Different Types Of Ankle Sprains, Symptoms & Treatment Options
An ankle sprain is an injury that results from the twisting or rolling of the ankle in the wrong manner. Inappropriate movement of the ankle can allow the tough bands of fibrous tissues -- which we call ligaments – that hold the anklebone in place, to experience wear and tear due to the excessive movement. This causes the ligaments to move beyond their range of motion. Most ankle sprains occur when the ligaments on the outer side of the injured ankle are affected.
Identifying The Type Of Ankle Sprain
The 2 common types of ankle strains are inversion and eversion ankle sprains.
- Inversion sprain: This is the most common out of the three and typically occurs due to the outward rolling of the ankle and the inward turning of the foot. As a result, the outer ligaments (lateral ligament) of the ankle are stretched and torn.
Eversion sprain: Sometimes the ankle may roll inward and the foot may turn outward causing an eversion injury. An eversion injury damages the inner ligaments (medial ligament) of the ankle.

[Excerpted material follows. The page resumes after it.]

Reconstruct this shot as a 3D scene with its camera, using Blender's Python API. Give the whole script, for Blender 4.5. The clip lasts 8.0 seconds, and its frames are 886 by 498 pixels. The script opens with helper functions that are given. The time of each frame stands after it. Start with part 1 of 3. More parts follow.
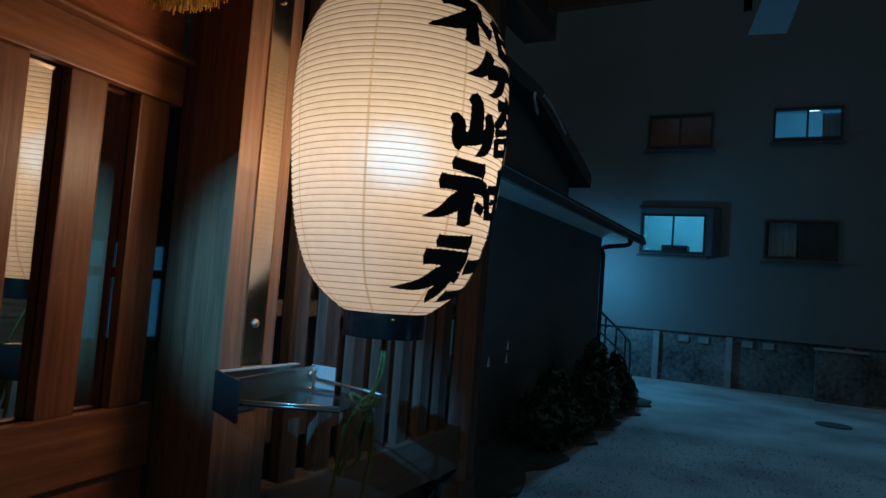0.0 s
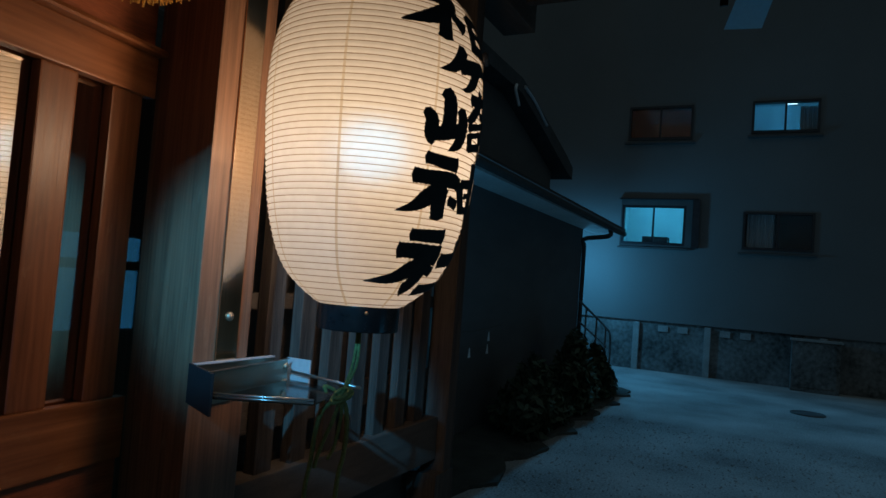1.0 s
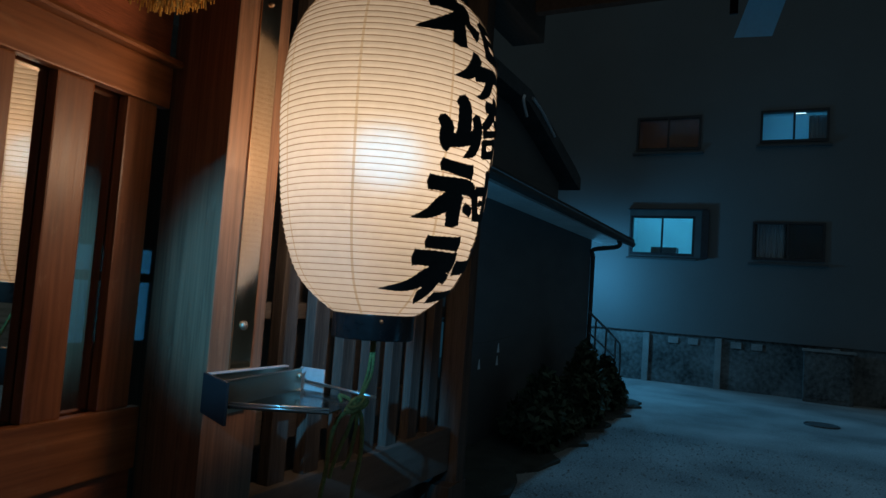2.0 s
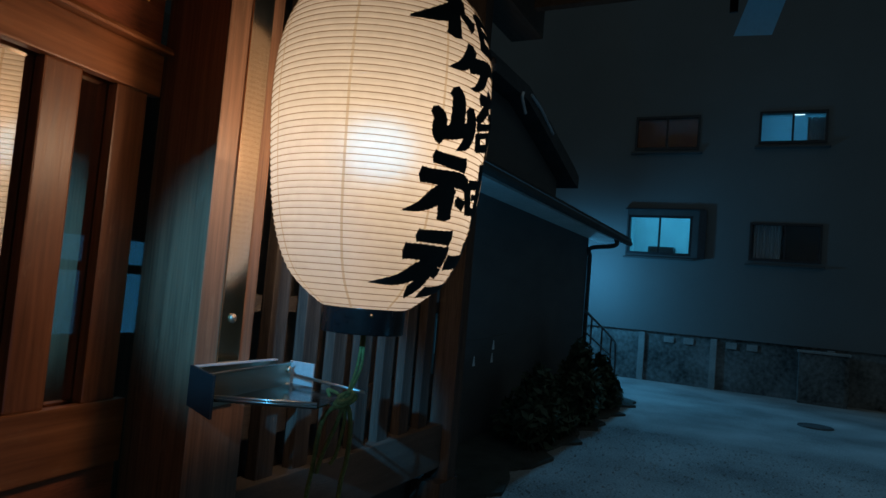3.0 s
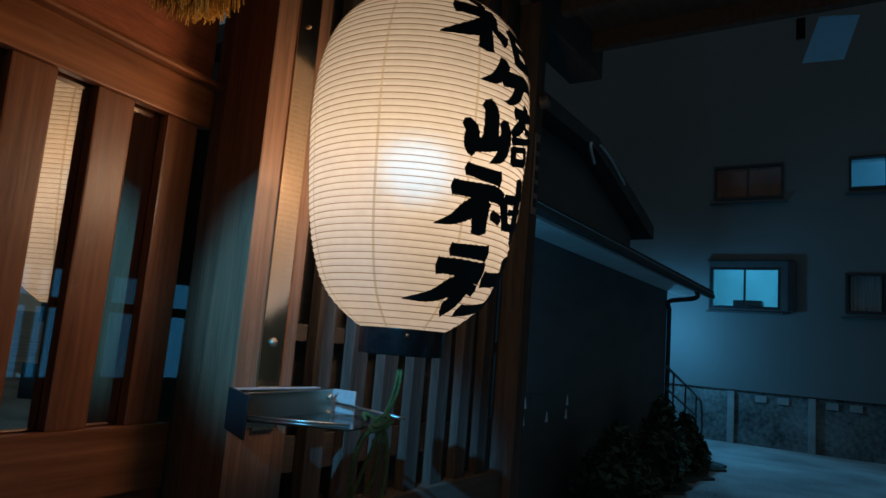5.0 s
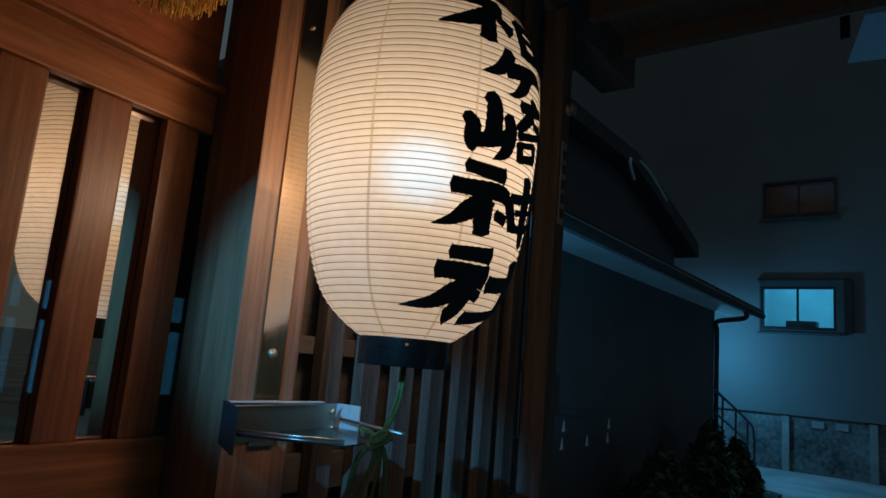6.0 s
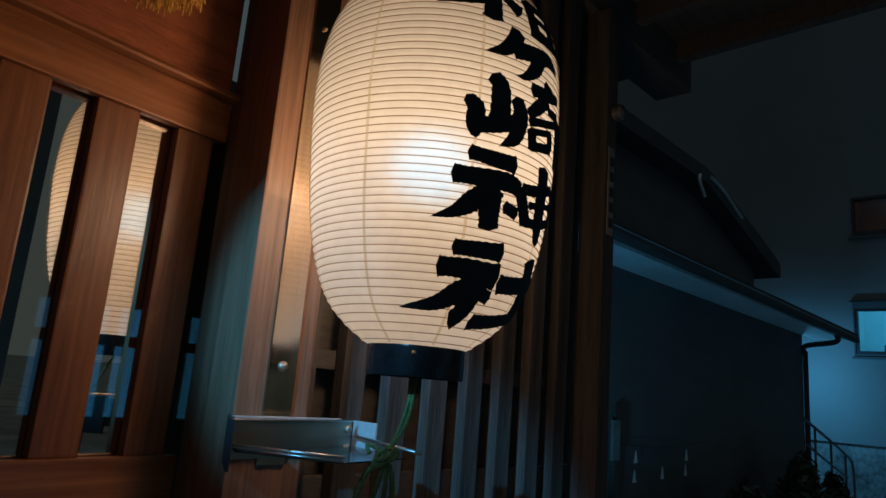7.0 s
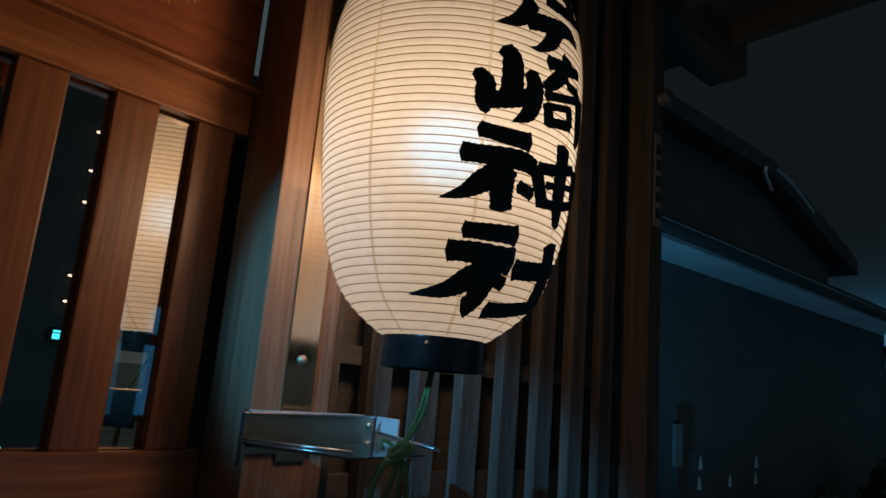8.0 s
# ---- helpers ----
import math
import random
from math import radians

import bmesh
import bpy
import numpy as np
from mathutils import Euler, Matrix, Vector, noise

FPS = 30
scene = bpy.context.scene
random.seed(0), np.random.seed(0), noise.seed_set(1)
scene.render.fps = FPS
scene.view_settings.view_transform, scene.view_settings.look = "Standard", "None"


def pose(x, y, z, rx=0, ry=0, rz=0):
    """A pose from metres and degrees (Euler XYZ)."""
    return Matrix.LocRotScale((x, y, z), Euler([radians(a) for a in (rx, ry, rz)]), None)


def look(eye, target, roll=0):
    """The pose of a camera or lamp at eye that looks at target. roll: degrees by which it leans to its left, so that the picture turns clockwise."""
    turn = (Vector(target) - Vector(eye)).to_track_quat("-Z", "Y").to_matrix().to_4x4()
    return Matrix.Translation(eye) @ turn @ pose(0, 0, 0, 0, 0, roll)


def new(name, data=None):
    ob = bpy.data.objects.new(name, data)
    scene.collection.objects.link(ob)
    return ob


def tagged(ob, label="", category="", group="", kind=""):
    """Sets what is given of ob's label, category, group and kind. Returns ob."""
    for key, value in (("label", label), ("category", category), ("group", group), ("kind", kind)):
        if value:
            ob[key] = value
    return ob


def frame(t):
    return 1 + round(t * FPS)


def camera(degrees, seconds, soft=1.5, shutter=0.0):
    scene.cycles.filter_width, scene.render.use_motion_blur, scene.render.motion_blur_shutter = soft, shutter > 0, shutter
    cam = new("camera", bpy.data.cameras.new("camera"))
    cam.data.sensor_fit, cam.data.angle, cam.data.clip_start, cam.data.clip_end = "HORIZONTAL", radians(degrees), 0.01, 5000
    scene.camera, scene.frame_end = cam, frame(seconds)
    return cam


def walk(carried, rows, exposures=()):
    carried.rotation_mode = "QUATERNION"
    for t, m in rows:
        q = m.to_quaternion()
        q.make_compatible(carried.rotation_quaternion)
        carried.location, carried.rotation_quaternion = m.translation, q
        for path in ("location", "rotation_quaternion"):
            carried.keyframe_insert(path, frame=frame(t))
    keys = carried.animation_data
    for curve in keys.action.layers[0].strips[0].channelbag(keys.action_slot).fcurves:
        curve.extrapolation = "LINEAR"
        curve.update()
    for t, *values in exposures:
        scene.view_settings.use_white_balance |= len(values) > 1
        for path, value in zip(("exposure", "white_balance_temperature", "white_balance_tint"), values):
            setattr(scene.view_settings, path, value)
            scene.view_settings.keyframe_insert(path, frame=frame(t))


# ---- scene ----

The severity of an ankle sprain can be divided into three:
Grade I sprain: This is very mild and no disability occurs. You can perform daily life activities. The injury usually takes 2 to 3 weeks to recover.
Grade II sprain: This is a moderate injury that may cause discomfort. Activities such as twisting of the ankle may have to be limited. The injury takes 3 to 6 weeks to recover.
- Grade III sprain: This is a very severe injury that may cause a lot of discomfort and pain. The injury may take 3 months to heal.
Causes Of Ankle Sprains
Ankle sprains occur when a movement forces the ankle to budge from its original position, causing one or more ligaments to stretch or tear.
The following are some circumstances that may trigger an ankle sprain:
- Landing incorrectly on the foot after jumping
- Walking or running on uneven surfaces
- A fall that may cause the ankle to twist
Signs and symptoms
Signs and symptoms of an ankle sprain include:
- Pain and swelling while performing weight bearing activities
- Restricted range of motion
- A ‘pop’ or snap sound upon the onset of the injury
Treatment for ankle sprain normally depends on how severe the damage is. Conservative treatment methods and over-the counter medication may be sufficient to allow symptoms to subside, however, a medical evaluation is required to determine how severe the injury is.
Conservative treatment primarily involves the RICE treatment:
- Rest: It is important to avoid any type of physical activity that may trigger symptoms such as pain or swelling. However, it is recommended that you do not avoid all types of activity. Your foot requires enough rest to alleviate symptoms, but you can still exercise other muscles of your body to prevent de-conditioning. You can perform low-impact activities such as swimming or cycling that involve movement of the arm and the unaffected leg.
Ice: Prior to seeking medical help, it is important that you apply an ice pack right after the injury. Do this for 20 minutes, every 2 to 3 hours of the day. Cold compresses help in reducing pain, swelling and inflammation of the joint. If you have a chronic condition such as cardiovascular disease or diabetes, speak with your doctor before applying ice.
Compression: Compress the affected ankle with an elastic band to reduce swelling. You can also consider taping for the same purpose. Compression works by reducing the weight on the ankle so that it is effectively mobilized. Avoid wrapping the ankle too tightly as this may reduce circulation. Loosen the wrapping if you feel any pain or numbness of the foot. For mild to moderate ankle sprains, experts recommend using the McDavid Elastic Knee Sleeve 511 as it provides relief from symptoms. Whereas, for more severe injuries or grade III sprains, the McDavid Ultralight Laced Ankle Brace A195 that will prevent greater support and prevention of ankle rolling and recurrence of injury is more suitable.
- Elevation: Keep the ankle elevated above heart level while you rest to encourage circulation and diminish swelling.
Other treatment measures include:
Medication: Over-the-counter pain medication such as acetaminophen or ibuprofen may relieve symptoms.
Physical therapy: You may be instructed to perform range of motion, strength, balance and flexibility exercises by your physical therapist.
- Surgery: if the ankle joint remains unstable, you may go through further medical examination. However, severe ligament tears that require surgery are very rare. In any case, you may be required to wear a cast or walking boot until your joint heals completely.